From our love of babies, Etcoff turns to love between the sexes. Not surprisingly, both sexes care about their lover's looks, but men care more. Why? "The answer is sex," she says. "The biological purpose of sex is reproduction. . . . Its final aim is really of more importance than all other ends in human life . . . the survival of the species."

Men are typically excited by a woman who is fertile and healthy, and who hasn't been pregnant before. A woman's fertility is at a peak from age twenty to twenty-four, but declines thirty-one percent by her late thirties, and much more steeply after that. Men are most attracted to women who show evidence of peak fertility, and women try to mimic the appearance of a woman in her late teens or twenties.

What do females look for in males? The top male animals use their colors and songs to attract females and also intimidate rival males with their size, or, for instance, with their antlers. Among humans, the best-looking men are often dominant. Men appeal to women through displays of status and resources. Women valued wealth more than did men in 36 of 37 cultures studied, and they valued ambition in 34 of the cultures.

Biology is the reason behind different values in mate selection. In one sexual encounter, a male invests a few minutes and some easily replenished sperm. A woman, on the other hand, risks pregnancy, childbirth (a significant risk of maternal mortality during our evolution), and at least 14 years of child care. A woman can bear a maximum of ten to fifteen babies over a lifetime. A man can father hundreds.

Differences in the costs of reproduction result in different mating strategies. Males focus more on looks, which indicate whether a female is healthy, fertile, and able to complete a pregnancy. Women focus not only on fertility - men remain fertile through most of their lives - but also on whether the man can provide resources to feed and raise the child.

After explaining why beauty is important - for sex and reproduction - in the first three chapters, Etcoff devotes the next three chapters to different aspects of beauty: skin and hair, facial features, and physique. People like youthful faces - with a small, delicate jaw and chin and relatively large eyes. "The aging face looks increasingly masculine. . . . to look feminine is to look young. . . . Our beauty detectors are really detectors for the combination of youth and femininity," Etcoff writes.

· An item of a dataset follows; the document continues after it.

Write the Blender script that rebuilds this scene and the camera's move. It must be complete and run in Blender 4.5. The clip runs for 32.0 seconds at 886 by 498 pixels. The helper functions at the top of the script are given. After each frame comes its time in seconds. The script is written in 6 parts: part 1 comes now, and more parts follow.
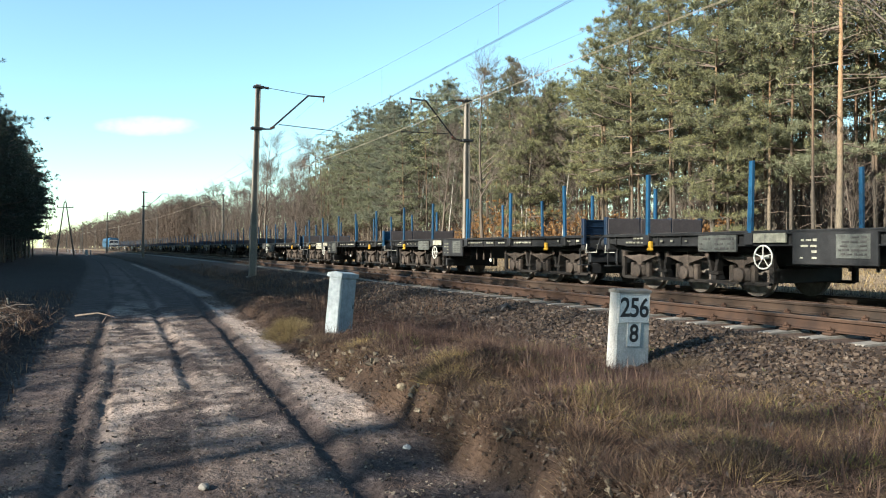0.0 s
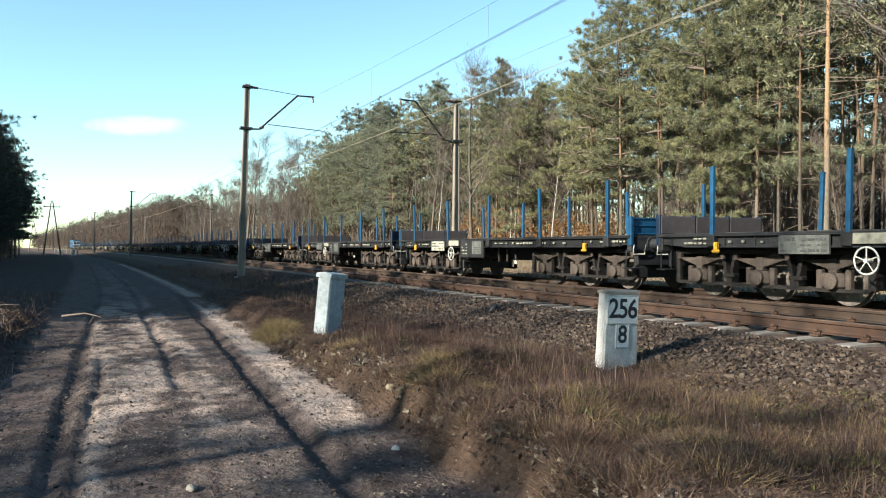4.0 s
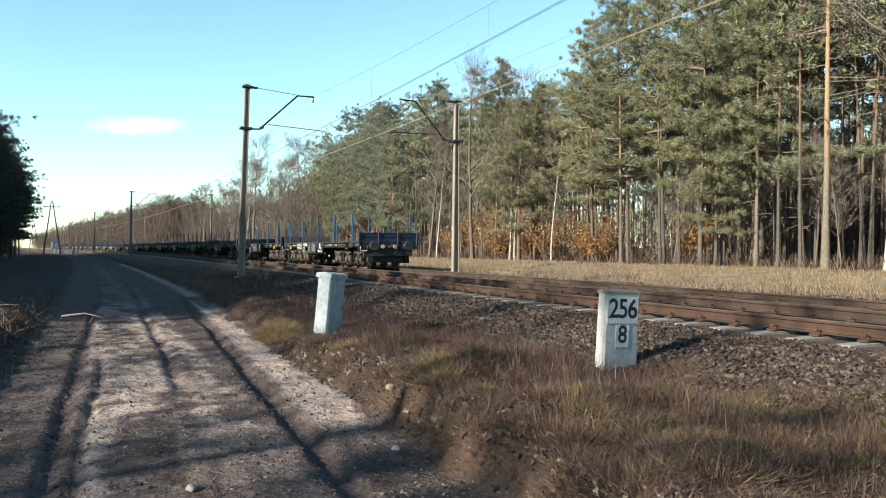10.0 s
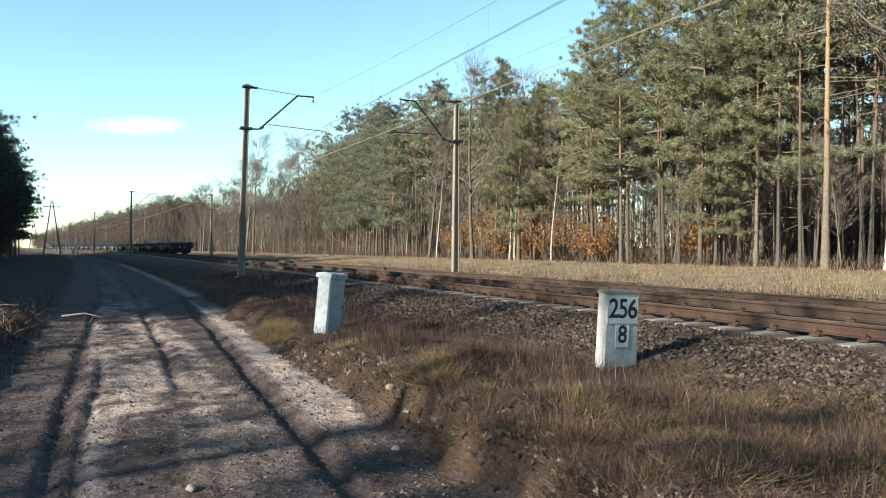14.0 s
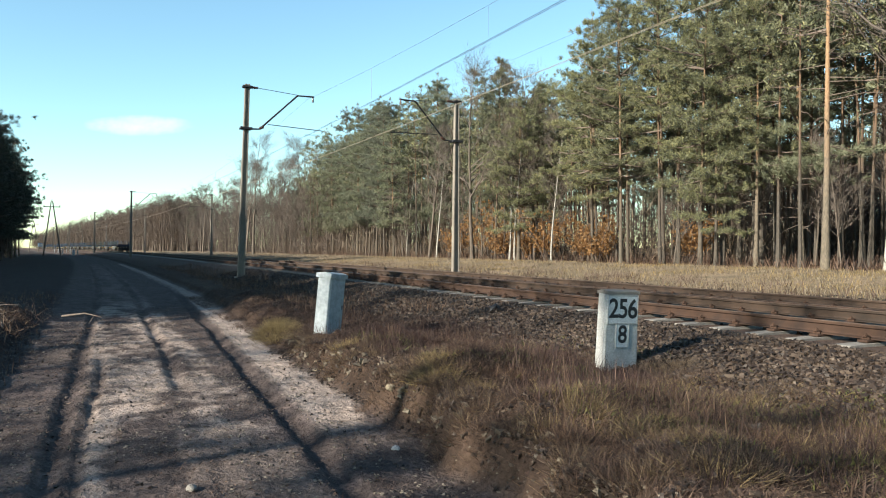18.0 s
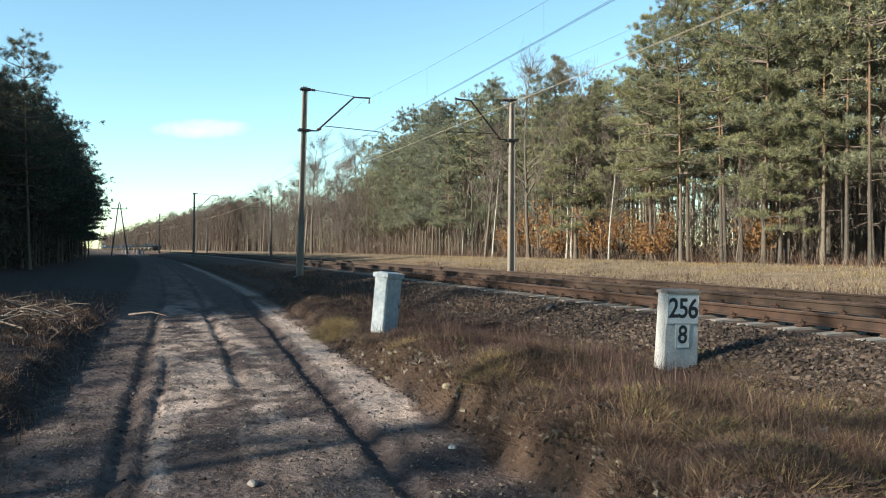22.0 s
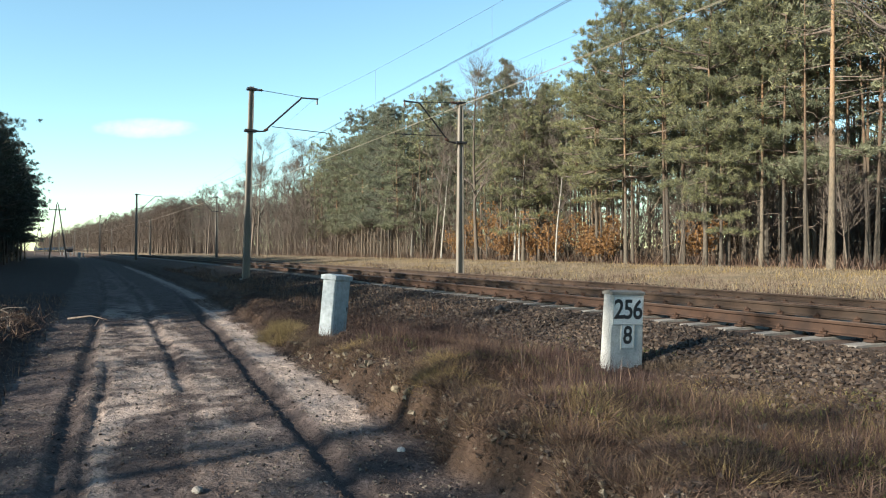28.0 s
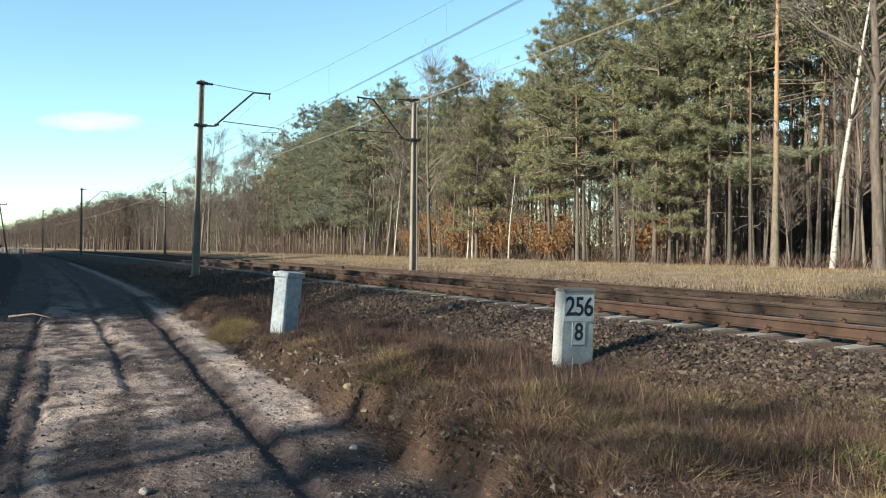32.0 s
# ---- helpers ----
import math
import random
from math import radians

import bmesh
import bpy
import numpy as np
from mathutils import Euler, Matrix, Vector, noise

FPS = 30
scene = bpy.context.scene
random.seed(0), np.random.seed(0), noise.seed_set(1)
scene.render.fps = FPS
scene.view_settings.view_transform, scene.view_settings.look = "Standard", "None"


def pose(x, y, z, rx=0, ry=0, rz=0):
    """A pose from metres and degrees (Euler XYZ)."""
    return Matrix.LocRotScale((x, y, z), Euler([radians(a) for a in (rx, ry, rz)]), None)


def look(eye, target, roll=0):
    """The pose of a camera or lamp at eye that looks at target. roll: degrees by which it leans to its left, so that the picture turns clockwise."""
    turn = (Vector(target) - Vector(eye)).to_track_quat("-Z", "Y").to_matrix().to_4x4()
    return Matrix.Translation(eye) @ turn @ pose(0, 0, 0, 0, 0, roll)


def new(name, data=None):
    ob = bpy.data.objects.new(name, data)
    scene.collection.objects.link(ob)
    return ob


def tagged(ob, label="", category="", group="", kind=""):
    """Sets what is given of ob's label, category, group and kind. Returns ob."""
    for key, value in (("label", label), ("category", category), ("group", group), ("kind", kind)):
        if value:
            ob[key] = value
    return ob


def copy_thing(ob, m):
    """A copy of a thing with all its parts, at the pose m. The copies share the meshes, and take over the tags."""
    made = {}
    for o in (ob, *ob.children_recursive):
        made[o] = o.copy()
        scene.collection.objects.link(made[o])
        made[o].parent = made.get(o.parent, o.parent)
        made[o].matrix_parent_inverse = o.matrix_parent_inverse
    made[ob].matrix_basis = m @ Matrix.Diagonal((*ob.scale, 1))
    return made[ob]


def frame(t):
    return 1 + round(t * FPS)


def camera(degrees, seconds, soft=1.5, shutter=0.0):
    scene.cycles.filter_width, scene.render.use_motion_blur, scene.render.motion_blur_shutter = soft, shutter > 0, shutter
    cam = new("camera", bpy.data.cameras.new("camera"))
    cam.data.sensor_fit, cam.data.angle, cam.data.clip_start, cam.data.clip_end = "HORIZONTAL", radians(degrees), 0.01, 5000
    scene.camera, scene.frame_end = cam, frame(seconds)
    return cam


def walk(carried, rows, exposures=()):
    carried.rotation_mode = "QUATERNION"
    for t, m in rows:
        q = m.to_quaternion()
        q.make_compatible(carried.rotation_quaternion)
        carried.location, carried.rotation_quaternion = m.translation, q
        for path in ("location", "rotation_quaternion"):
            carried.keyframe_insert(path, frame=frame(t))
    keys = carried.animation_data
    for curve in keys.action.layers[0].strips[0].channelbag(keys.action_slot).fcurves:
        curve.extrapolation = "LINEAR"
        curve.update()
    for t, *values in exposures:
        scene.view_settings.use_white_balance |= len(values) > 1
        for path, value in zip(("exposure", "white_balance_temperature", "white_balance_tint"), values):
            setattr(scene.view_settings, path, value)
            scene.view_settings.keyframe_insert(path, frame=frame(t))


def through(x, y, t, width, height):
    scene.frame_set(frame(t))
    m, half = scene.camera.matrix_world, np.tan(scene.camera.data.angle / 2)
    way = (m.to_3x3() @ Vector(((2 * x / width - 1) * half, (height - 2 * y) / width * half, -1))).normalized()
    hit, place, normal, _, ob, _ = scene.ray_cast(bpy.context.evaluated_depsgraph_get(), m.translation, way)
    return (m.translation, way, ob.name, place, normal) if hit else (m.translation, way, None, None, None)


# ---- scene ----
# A double-track railway in a pine forest; z = 0 is the top of the rails, y runs along the line.
cam = camera(59.2, 32.0, soft=1.1)
EYE = (0.0, 0.0, 0.93)
TURNS = [(0, 89.826, 0.137, -22.694), (0.5, 89.874, 0.020, -23.240), (1, 89.880, -0.023, -23.446), (1.5, 89.880, -0.030, -23.467),
         (2.5, 89.880, -0.004, -23.475), (20, 89.880, 0.0, -23.480), (20.5, 89.879, 0.012, -23.424), (21, 89.801, 0.140, -23.036),
         (21.5, 89.817, 0.240, -21.777), (22, 89.840, 0.225, -19.378), (22.5, 89.755, 0.150, -19.485), (23, 89.788, 0.167, -20.286),
         (23.5, 89.884, 0.243, -20.906), (24, 89.937, 0.172, -22.152), (24.5, 89.940, 0.226, -22.891), (25, 89.989, 0.222, -23.011),
         (25.5, 89.977, 0.204, -23.057), (27.5, 90.025, 0.201, -23.139), (28, 89.981, 0.223, -23.142), (28.5, 90.025, 0.203, -23.082),
         (29, 89.987, 0.198, -23.200), (29.5, 89.975, 0.213, -23.347), (30, 89.973, 0.202, -23.791), (30.5, 89.929, 0.170, -24.880),
         (31, 89.873, 0.167, -26.398), (31.5, 89.821, 0.184, -27.047), (32, 89.775, 0.019, -26.560)]
walk(cam, [(t, pose(*EYE, rx, ry, rz)) for t, rx, ry, rz in TURNS], exposures=[(0, 1.85, 6400, 8), (13, 1.85, 6400, 8), (18, 1.70, 6400, 8), (32, 1.70, 6400, 8)])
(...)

Etcoff relates the case of a man with prosopagnosia. As a result of a head injury that damaged parts of his right hemisphere, he is unable to recognize a single human face. Yet in tests, he rated people's beauty much as did everyone else. "He may not know who a person is," she writes, "but he knows when he finds her attractive. Natural selection has kept these circuits at least partially separate."

Etcoff maintains that being beautiful is not a social evil. Although enhancing beauty takes up time and resources, "the idea that women would achieve more if they only didn't have to waste time on beauty is nonsense. Women will achieve more when they garner equal legal and social rights and privileges, not when they give up beauty."

There are only a few errors in the book. On page 116, Etcoff writes that "the body converts sunlight on skin to vitamin D, and then to calcium." On page 138, there is some confusion as to which cultures she means - "The two cultures developed independently, yet all five had local beauty standards." On Page 199 there is a minor error, "50% of the obese females . . . and more than 70% of the overweight females" - I presume she intends one of these to read "males." Etcoff mentions dietary restriction in rodents, stating that "recently . . . scientists have found these food-restricted animals live longer." This research began in the 1930s. She states that the diet-restricted animals don't reproduce, but studies have shown that while animals on restricted but nutritionally balanced diets have a later onset of reproduction; they produce more offspring in their lifetime than do those fed ad libitum.

Overall, Etcoff's book is well researched, with 41 pages of footnotes and 23 pages of references. She shows not only that beauty is real, but that standards of beauty are surprisingly consistent across different cultures and that all are deeply rooted in evolutionary biology.

Sibylle Hechtel is a freelance writer whose articles' topics include science and rock climbing.